The main culprit behind the recent increase in India’s CPI
inflation is rural India, while the urban CPI inflation has been largely under
control. To put things into perspective, consider these facts. Total CPI
inflation in November 2014 was 3.3% of which 1.8 percentage points (ppt) were
contributed by rural CPI and 1.5 ppt were contributed by urban CPI. From
November’s 3.3%, India’s CPI inflation surged to 5.4% in June 2015 led by 3.5
ppt contribution by rural CPI and 1.9 ppt by urban CPI. The contribution of
rural CPI inflation has nearly doubled from 1.8 ppt in November 2014 to 3.5 ppt
in June 2015 as compared to relatively lower contribution of urban CPI
inflation from 1.5 ppt in November 2014 to 1.9 ppt June 2015.
What is more paradoxical here is that rural inflation has nearly
doubled since November 2014 at a time when rural demand is going through the
worst down cycle in over a decade. Here are four factors that tell the story of
rural distress. One, nominal rural wage grew merely at 2.6% in May’15, the
slowest pace since June 2005. Moreover, real rural wages have actually witnessed
a contraction in nine of the last 10 months. Two, minimum support price (MSP)
of agriculture produce grew at 1.6% and 2.9%, respectively in fiscal 2015 and
fiscal 2016, the lowest in last 9 years. Three, foodgrain production of rabi
crop contracted by 7.2% in 2014-15 over 2013-2014 as unseasonal rains in March
2015 destroyed a significant chunk of standing rabi crop. Four, the rural
economy is reeling under negative wealth effect as the land prices in rural
areas have fallen by around 20% since the peak of 2013-14.
What is more baffling is that milk inflation in rural India, which
is the source of milk supply for the entire country, at 7.9% is 200 bps higher
than milk inflation in urban India. Even inflation for cereals in rural India at
2.8% in June 2015 is 240 bps higher than in urban India. A simple logic suggests
that pace of price increase should be lower in rural India than in urban India
as the latter completely depends on the former for the supply of these items.
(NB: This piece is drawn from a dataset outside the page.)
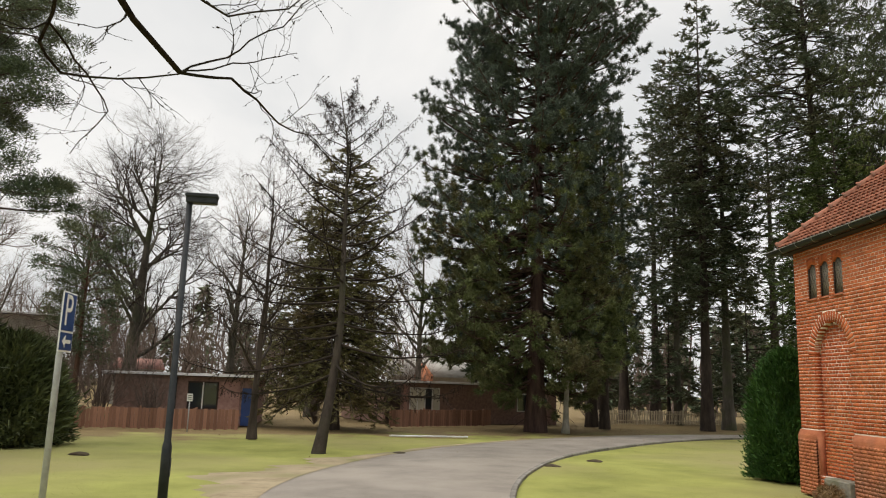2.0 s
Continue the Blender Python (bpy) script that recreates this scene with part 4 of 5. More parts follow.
part("transom", block((1.9, 0.05, 0.06), SOFFIT, 0.004, (-3.3, -0.08, 1.45)), None, win, "dark transom")
part("pillar", block((0.24, 0.12, 2.2), GABLE_DULL, 0.01, (-4.55, -0.08, 1.1)), None, b2, "faded pink pillar")
part("door", block((0.85, 0.06, 1.95), SOFFIT, 0.01, (-5.25, -0.02, 1.0)), None, b2, "dark door")
b3 = low_house("pavilion", "distant flat-roofed building behind the hedge", (-27.5, 46.5), radians(18), 12, 7, 5.5, WALL_GREY,
               [(-4, 4.2, 1.5, 1.2, 0), (-1, 4.2, 1.5, 1.2, 0), (2, 4.2, 1.5, 1.2, 0)])


def gabled_house():
    ob = thing("house", "distant house with orange brick gable and tiled roof", "house", (2.9, 66, 0), turn=radians(4))
    part("wall", block((9, 7, 2.9), WALL_GREY, 0.01, (0, 3.5, 1.45)), None, ob)
    g = Geo()
    g.add([(-4.8, -0.3, 2.85), (4.8, -0.3, 2.85), (4.8, 7.3, 2.85), (-4.8, 7.3, 2.85), (-4.8, 3.5, 4.6), (4.8, 3.5, 4.6)], [(0, 4, 3), (1, 2, 5)], [(0, 1, 5, 4), (2, 3, 4, 5), (0, 3, 2, 1)])
    part("roof", g, WALL_GREY, ob, "grey weathered roof")
    g = Geo()
    x0, x1, xm = -2.6, -1.1, -1.85
    g.add([(x0, -0.9, 2.3), (x1, -0.9, 2.3), (x1, -0.9, 3.0), (xm, -0.9, 4.0), (x0, -0.9, 3.0), (x0, 2, 2.3), (x1, 2, 2.3), (x1, 2, 3.0), (xm, 2, 4.0), (x0, 2, 3.0)],
          [(2, 3, 4), (7, 9, 8)], [(0, 1, 2, 4), (1, 6, 7, 2), (0, 4, 9, 5), (3, 2, 7, 8), (4, 3, 8, 9)])
    part("gable", g, GABLE, ob, "orange brick gable")


gabled_house()


def far_cottage():
    ob = thing("house", "small pale cottage with a faded red roof far off", "house", (-21.3, 62, 0), turn=radians(10))
    part("wall", block((3.0, 5, 2.8), WALL_GREY, 0.01, (0, 2.5, 1.4)), None, ob)
    g = Geo()
    g.add([(-1.7, -0.3, 2.7), (1.7, -0.3, 2.7), (1.7, 5.3, 2.7), (-1.7, 5.3, 2.7), (-1.7, 2.5, 3.55), (1.7, 2.5, 3.55)], [(0, 4, 3), (1, 2, 5)], [(0, 1, 5, 4), (2, 3, 4, 5), (0, 3, 2, 1)])
    part("roof", g, TILE_FAR, ob, "faded red tiled roof")
    for k in range(2):
        win = part("window", block((0.8, 0.06, 1.0), WHITE, 0.006, (-0.8 + 1.6 * k, -0.02, 2.0)), None, ob)
        part("pane", block((0.66, 0.02, 0.86), GLASS, 0.0, (-0.8 + 1.6 * k, -0.055, 2.0)), None, win)


far_cottage()
edging = thing("edging_slab", "long pale concrete edging lying in the grass", "kerb", (-0.9, 34.2, 0), turn=radians(12))
part("slab", block((3.4, 0.14, 0.06), FASCIA, 0.01, (1.7, 0, 0.02)), None, edging)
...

Similarly, rural inflation for recreation and amusement category,
which includes cost of movie ticket, hotel lodging charges, monthly charges for
TV cable charges etc, has gone up from 4.2% in November 2014 to 5.8% in June
2015 while urban inflation for the same category eased from 5.1% to 4% during
the same period.
Is data collection a
problem? Price data in rural and
urban India is collected by two separate bodies. National Sample Survey Office
(NSSO) collects price data for urban CPI and Postal Office is responsible for
collecting price data for Rural CPI. While data collection is the core function
of the former, it is an additional responsibility on the latter. NSSO has
employed thousands of qualified field officers from statistics/economics
background for the data collection work. On the other hand, price data in rural
India is collected by postmen, who obviously are not the best qualified persons
for the job and it is plausible to have a doubt on the quality of price data
collected by them. Highlighting this issue, a Reuters article had quoted a
postman, “Sometimes during the rainy season, I am unable to go out. Then I have
no option but to fill in the prices of different items myself, ...usually I go
to shops once or twice in two or three months to check price trends and fill in
the price details myself by cross-checking with my wife”. The more worrisome
part is that these numbers are key ingredients for monetary policy
decision-making by the RBI, risking a case of garbage in garbage out.
There is no reason for such a sharp spike in rural inflation to
sustain given that rural demand has slipped to a decadal low. Hence, lower
rural demand would pull the rural inflation down in coming months.
Outlook on monetary
policy: While
RBI kept the policy rate on hold on 4 August 15, it is looking for more clarity
on impact of monsoon on inflation trajectory and timing of the Fed “lift-off”
before easing the repo rate further. Interestingly, RBI has lowered January 2016
inflation projections by 20bp to 6.1%. CPI inflation, however, is likely to be
at 5.4% by January 2016 due to likely fall in rural inflation and lower crude
oil prices – both are not factored into RBI’s inflation model – providing a
70bp downside to RBI’s inflation projections. Therefore, RBI may prepone
another rate cut of 25bp on 29-Sep’15, given uncertainty over many key issues –
sequential increase in food prices over the past two months, monsoon in Aug-Sep
and fed rate action etc – will be over by then. Moreover, favourable change in
some of the key liquidity enhancing factors – improving CAD, change in
household savings from physical to financial assets, strong deposit
mobilization and low credit off-take – may push liquidity into surplus, leading
to reverse repo becoming the operative rate. It could be an effective 100 bps
cut in interest rates. Therefore, we may not be close to the end of the easing
cycle yet and there is more downside left to the interest rates in India.